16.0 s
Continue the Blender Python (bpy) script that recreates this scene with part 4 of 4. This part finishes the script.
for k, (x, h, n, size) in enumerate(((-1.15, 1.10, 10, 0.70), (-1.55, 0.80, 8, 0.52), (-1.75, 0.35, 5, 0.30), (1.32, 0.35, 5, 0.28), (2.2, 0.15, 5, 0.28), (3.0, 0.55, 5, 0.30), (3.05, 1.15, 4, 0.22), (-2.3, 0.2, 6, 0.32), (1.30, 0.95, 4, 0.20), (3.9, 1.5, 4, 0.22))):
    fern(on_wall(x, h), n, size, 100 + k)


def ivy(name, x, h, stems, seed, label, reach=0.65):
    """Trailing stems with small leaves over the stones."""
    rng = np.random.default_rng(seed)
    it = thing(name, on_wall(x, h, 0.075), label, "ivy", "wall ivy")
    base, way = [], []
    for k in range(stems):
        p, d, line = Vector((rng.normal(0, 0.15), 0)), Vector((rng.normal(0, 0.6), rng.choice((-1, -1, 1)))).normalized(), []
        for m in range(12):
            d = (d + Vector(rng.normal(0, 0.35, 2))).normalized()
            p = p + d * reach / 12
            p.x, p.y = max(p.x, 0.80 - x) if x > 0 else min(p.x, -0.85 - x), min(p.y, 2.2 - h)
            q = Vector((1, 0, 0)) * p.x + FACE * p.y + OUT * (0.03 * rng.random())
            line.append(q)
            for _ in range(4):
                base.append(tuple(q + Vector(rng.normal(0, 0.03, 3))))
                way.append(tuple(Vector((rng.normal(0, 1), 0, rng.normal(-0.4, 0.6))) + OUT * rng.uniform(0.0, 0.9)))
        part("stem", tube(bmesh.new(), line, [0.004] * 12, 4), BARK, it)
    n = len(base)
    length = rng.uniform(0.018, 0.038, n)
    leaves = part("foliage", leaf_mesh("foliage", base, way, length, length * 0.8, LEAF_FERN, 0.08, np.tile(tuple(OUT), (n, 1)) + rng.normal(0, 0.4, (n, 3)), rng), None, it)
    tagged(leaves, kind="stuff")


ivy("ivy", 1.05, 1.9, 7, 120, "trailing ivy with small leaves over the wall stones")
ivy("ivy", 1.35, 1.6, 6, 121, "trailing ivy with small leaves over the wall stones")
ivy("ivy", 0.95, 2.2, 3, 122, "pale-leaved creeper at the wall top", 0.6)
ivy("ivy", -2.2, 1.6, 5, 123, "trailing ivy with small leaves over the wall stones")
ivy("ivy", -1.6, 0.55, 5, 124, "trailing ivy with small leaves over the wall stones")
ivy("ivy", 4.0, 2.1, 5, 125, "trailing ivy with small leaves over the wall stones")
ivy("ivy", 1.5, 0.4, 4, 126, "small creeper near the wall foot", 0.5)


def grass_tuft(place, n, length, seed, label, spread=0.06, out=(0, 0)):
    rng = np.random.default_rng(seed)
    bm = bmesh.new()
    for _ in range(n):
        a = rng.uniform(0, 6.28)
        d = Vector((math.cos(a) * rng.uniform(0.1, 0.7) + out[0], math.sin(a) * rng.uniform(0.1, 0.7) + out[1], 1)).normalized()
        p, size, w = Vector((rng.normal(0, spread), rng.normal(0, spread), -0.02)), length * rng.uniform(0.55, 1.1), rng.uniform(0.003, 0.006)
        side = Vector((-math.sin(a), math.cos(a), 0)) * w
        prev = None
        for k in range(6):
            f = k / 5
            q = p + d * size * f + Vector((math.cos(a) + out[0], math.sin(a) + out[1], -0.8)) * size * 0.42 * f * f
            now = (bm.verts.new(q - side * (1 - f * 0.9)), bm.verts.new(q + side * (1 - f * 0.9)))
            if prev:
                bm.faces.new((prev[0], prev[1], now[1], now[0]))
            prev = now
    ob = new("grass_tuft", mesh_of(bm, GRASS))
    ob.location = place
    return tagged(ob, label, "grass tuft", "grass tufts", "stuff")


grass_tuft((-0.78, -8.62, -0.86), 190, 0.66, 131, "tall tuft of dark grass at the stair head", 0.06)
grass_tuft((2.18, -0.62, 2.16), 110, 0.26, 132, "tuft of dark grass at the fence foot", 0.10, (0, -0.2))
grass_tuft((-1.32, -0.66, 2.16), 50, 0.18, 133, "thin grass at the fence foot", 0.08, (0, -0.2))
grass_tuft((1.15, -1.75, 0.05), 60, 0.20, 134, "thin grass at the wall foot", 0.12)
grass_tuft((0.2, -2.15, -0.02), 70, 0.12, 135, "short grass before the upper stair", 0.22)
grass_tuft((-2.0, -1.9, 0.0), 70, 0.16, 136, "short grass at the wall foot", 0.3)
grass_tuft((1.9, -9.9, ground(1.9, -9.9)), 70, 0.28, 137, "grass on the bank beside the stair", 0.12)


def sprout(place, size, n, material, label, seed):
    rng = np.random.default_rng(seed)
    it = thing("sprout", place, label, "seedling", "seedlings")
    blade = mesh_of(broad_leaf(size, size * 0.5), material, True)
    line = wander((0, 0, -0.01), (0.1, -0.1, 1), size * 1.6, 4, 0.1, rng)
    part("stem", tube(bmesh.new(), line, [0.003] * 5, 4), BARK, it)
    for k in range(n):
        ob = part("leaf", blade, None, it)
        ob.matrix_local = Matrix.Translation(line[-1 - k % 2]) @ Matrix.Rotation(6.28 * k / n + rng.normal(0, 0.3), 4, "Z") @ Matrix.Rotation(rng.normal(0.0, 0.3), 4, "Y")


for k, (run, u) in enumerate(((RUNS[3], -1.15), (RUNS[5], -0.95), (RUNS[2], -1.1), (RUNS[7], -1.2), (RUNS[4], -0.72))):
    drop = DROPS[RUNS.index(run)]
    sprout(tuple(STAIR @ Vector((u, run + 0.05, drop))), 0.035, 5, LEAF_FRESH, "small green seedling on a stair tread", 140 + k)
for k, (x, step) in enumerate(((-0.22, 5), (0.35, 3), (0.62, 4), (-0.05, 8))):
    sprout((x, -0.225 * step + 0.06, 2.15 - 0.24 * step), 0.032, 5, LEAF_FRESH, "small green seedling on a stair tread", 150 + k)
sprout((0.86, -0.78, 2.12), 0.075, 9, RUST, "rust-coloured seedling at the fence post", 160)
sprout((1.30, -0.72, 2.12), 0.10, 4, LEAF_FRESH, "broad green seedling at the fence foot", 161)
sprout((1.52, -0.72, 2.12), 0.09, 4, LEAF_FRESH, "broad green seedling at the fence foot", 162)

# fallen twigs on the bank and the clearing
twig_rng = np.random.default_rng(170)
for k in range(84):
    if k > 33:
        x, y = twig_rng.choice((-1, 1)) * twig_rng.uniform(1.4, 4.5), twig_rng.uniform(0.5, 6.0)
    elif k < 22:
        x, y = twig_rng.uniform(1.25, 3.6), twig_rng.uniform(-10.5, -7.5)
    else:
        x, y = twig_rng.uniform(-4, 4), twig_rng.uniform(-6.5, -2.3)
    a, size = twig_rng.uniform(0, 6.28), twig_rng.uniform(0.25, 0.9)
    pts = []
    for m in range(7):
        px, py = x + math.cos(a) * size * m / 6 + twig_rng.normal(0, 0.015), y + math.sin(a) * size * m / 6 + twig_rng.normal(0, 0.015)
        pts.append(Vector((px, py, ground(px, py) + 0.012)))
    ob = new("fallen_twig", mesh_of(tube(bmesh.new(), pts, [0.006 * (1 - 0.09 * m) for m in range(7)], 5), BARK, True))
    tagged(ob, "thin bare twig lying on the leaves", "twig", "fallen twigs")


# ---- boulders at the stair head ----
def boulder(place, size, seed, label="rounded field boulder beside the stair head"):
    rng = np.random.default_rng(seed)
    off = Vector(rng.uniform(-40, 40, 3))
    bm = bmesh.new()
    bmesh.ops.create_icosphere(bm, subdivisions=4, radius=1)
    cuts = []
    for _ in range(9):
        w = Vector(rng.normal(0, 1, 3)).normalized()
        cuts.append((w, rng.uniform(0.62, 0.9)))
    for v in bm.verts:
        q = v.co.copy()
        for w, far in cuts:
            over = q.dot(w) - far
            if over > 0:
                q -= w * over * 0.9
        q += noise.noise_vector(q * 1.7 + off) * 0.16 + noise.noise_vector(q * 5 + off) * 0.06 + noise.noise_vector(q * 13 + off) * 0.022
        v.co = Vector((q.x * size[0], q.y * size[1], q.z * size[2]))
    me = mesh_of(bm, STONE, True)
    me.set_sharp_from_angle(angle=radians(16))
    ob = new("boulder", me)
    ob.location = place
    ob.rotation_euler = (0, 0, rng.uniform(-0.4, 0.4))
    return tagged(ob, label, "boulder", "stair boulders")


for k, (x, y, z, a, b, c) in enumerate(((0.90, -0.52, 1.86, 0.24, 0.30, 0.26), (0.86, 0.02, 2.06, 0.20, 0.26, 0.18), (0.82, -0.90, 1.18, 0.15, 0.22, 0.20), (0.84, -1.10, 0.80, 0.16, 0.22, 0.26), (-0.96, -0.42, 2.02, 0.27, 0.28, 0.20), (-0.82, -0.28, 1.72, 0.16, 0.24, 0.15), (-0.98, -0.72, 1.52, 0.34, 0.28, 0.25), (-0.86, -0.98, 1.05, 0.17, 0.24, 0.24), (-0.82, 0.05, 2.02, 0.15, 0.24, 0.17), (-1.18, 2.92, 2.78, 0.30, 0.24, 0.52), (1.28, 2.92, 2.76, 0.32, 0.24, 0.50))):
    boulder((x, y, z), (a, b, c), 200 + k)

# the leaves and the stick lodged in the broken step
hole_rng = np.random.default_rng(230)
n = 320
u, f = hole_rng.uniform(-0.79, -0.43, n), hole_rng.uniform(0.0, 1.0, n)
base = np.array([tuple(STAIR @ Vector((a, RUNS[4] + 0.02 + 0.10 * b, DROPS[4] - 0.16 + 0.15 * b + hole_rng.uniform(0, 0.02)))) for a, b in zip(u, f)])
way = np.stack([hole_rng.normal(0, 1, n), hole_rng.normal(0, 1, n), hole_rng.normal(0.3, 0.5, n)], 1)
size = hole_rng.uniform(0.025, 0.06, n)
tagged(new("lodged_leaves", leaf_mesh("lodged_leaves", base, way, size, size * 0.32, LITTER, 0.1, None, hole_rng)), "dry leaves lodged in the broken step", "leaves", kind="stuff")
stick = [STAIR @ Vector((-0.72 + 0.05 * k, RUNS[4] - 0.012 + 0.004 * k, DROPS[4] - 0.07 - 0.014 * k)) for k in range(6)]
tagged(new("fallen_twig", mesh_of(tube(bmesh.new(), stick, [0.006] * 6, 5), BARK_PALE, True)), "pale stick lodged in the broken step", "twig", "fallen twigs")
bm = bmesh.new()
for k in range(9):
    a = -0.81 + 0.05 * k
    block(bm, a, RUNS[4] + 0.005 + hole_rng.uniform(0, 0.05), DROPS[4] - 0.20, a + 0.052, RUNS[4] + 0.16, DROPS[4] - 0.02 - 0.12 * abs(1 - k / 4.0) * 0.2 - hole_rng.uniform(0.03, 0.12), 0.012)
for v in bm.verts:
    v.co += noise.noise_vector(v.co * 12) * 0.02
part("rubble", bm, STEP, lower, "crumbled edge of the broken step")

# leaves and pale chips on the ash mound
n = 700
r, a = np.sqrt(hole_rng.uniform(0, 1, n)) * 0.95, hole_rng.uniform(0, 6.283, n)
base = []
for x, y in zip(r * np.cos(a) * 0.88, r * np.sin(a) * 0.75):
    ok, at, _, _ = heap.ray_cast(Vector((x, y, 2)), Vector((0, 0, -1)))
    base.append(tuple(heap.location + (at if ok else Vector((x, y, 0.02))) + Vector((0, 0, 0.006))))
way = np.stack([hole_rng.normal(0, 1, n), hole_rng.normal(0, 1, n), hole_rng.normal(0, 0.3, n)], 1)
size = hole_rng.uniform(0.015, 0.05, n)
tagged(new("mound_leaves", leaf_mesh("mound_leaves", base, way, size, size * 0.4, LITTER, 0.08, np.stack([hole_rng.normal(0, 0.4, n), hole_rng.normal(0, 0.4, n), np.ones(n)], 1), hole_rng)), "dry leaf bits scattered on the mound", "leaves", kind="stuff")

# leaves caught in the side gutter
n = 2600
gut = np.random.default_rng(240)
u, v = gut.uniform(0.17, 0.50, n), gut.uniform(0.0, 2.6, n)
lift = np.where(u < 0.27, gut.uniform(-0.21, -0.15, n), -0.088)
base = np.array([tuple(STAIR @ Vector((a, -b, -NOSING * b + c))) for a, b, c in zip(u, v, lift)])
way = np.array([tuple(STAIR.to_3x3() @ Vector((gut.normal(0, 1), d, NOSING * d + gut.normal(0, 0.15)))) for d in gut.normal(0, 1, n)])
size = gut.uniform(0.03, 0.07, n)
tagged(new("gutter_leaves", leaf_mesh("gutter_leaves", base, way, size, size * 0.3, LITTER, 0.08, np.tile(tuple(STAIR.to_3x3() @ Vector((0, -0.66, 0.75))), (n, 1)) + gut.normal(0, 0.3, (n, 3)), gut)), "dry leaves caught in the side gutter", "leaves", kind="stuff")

•••••

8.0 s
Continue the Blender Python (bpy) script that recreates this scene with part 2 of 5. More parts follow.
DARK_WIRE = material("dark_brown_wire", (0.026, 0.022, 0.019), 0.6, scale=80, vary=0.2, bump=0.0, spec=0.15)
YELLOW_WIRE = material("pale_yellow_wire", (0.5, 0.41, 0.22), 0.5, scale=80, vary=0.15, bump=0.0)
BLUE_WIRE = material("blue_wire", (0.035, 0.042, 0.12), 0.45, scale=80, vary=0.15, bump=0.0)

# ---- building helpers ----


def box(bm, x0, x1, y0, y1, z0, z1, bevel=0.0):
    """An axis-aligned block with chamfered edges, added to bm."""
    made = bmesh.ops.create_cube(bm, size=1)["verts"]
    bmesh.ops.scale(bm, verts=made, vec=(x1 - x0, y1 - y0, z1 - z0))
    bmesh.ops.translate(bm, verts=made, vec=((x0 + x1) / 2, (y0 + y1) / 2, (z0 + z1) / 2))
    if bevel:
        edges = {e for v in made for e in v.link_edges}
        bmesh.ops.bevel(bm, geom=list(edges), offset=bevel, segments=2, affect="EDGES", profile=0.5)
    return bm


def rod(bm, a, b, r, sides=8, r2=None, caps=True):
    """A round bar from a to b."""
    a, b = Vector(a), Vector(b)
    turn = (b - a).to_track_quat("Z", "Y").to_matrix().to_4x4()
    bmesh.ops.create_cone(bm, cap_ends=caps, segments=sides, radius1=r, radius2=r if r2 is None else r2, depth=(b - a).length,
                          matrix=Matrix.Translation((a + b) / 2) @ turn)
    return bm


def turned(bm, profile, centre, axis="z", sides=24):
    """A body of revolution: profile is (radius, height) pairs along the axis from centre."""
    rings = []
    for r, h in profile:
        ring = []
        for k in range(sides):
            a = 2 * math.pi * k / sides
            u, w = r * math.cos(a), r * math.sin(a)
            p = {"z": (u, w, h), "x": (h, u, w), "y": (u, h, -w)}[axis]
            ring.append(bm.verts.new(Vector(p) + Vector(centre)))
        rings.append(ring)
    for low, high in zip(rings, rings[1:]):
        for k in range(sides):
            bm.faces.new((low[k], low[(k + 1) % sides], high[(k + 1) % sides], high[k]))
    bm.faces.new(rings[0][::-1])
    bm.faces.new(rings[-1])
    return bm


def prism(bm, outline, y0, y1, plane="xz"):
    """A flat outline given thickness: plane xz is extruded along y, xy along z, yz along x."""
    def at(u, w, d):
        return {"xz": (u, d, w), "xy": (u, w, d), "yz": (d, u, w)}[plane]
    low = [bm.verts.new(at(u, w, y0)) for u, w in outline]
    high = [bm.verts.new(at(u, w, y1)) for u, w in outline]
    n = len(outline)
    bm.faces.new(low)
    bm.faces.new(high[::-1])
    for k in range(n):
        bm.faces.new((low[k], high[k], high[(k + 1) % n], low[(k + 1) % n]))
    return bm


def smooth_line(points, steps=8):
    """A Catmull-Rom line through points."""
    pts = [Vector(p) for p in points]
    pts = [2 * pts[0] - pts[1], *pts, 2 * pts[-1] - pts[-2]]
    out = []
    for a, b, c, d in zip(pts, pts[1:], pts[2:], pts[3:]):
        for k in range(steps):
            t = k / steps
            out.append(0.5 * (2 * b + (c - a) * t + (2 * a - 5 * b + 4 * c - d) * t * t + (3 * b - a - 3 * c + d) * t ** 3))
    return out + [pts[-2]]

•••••

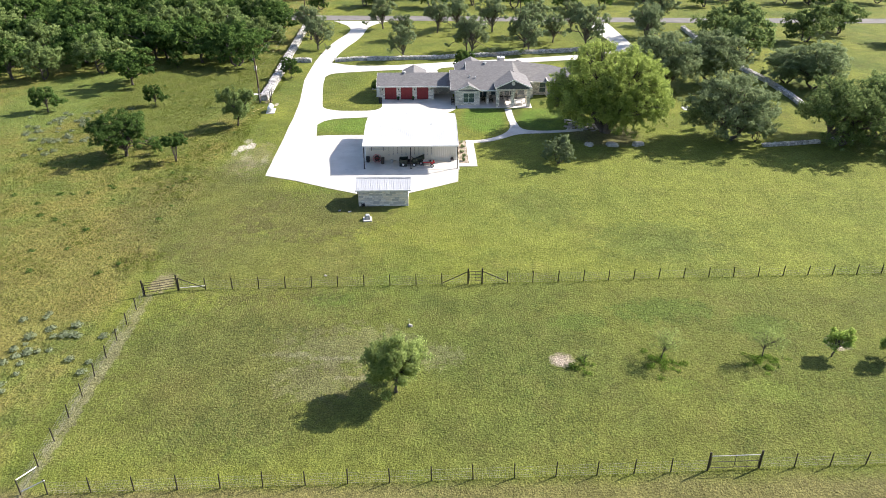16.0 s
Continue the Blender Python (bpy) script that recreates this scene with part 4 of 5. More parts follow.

•••••

→ **To do**
Filter the data, keeping only the lines that contain "parts".

→ **Task output**
Continue the Blender Python (bpy) script that recreates this scene with part 2 of 5. More parts follow.
Continue the Blender Python (bpy) script that recreates this scene with part 4 of 5. More parts follow.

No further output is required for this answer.